Challenge :: Find the lines that hold the word "script" and return them.

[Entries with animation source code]
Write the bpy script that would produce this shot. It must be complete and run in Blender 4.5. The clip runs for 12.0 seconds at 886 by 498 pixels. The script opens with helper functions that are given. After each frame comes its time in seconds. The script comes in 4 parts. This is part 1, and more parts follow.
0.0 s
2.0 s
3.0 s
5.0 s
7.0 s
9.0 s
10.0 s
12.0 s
---
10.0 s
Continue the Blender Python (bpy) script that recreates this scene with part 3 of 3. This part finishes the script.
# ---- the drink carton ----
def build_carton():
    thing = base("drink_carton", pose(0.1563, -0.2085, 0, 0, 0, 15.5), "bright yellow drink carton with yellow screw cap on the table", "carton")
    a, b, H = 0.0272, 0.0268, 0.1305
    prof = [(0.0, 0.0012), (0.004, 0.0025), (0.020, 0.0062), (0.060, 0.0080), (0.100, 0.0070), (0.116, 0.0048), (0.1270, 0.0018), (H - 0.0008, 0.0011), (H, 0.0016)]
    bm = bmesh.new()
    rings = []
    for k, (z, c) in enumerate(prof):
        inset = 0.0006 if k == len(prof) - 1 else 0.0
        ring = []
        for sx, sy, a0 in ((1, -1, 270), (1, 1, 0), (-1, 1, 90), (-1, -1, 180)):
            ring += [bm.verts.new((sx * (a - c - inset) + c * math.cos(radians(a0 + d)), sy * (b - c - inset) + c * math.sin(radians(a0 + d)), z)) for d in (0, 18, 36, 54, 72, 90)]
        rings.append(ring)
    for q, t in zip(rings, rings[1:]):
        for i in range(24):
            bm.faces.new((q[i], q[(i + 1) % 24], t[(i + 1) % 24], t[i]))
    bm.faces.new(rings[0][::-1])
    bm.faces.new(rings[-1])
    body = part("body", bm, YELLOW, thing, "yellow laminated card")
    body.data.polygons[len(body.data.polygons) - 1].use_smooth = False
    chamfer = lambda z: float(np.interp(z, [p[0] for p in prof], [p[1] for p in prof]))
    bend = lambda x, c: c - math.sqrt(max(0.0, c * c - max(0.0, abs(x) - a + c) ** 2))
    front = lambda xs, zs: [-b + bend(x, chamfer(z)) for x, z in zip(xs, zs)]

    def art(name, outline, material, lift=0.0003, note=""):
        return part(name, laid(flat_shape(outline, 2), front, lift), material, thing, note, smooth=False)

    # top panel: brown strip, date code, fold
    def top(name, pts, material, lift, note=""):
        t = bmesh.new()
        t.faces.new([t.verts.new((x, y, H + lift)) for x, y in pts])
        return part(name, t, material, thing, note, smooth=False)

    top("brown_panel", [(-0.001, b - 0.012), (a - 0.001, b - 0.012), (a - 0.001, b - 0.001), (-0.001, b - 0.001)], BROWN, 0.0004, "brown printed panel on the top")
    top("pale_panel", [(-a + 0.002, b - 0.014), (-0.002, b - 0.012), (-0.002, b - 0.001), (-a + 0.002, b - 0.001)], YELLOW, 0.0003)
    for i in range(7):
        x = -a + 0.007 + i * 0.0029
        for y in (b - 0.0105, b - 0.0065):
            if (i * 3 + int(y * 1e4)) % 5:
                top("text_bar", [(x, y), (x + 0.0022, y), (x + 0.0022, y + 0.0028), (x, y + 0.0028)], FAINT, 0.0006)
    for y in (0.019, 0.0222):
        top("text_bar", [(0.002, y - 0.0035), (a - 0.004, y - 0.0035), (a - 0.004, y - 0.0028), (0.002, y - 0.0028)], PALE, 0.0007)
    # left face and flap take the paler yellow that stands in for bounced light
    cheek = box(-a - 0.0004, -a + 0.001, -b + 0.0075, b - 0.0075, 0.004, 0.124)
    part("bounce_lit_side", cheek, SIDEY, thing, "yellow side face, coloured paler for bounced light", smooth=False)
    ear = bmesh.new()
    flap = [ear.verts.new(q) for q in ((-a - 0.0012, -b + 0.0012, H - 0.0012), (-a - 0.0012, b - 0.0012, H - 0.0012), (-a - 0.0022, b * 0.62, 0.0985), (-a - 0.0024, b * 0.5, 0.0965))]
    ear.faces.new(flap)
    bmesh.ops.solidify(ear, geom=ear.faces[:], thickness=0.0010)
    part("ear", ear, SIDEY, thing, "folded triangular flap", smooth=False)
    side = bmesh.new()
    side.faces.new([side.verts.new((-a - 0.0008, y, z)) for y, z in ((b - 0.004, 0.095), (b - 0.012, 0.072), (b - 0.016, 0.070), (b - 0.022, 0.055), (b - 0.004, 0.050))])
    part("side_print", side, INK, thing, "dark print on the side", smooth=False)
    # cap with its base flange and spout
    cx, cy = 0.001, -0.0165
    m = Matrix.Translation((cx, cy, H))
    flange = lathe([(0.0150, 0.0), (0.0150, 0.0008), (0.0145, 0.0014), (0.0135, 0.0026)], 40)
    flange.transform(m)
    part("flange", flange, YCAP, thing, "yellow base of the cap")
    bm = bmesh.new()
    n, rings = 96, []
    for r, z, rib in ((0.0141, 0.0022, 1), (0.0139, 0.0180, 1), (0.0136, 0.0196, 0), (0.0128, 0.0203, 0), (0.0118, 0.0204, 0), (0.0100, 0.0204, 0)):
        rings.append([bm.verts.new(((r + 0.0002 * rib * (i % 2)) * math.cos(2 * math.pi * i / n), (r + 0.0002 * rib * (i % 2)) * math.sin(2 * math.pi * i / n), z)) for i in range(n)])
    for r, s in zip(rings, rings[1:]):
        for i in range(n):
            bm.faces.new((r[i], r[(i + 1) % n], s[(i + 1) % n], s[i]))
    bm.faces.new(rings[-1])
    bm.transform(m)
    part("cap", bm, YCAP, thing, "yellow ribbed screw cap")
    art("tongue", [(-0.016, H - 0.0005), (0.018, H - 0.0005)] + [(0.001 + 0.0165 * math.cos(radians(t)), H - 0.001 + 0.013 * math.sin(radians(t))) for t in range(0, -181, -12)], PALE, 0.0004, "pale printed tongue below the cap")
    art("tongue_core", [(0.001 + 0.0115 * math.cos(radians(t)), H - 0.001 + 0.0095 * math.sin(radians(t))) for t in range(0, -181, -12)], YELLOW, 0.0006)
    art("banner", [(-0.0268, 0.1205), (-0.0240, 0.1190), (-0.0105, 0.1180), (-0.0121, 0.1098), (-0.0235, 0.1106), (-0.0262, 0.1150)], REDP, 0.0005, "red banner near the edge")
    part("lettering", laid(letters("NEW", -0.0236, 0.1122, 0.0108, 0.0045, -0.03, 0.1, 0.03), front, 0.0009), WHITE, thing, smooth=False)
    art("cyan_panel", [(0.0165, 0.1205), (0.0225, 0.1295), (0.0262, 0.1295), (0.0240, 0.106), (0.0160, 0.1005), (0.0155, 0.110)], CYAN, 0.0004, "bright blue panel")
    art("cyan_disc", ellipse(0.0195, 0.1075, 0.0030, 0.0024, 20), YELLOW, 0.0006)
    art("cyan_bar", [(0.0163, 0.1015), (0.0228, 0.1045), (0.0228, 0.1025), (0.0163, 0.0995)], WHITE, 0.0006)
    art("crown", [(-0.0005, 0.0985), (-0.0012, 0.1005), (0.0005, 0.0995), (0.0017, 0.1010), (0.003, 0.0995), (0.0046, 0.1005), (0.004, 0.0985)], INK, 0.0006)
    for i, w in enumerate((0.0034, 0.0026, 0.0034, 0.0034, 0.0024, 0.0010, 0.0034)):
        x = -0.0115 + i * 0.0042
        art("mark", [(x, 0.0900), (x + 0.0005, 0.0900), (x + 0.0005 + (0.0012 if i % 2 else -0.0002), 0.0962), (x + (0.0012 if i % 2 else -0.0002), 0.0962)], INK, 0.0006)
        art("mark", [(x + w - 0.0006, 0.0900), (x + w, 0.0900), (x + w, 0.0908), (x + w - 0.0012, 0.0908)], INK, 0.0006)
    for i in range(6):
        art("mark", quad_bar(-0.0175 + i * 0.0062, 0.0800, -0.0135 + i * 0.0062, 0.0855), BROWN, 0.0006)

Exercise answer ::
Write the bpy script that would produce this shot. It must be complete and run in Blender 4.5. The clip runs for 12.0 seconds at 886 by 498 pixels. The script opens with helper functions that are given. After each frame comes its time in seconds. The script comes in 4 parts. This is part 1, and more parts follow.
Continue the Blender Python (bpy) script that recreates this scene with part 3 of 3. This part finishes the script.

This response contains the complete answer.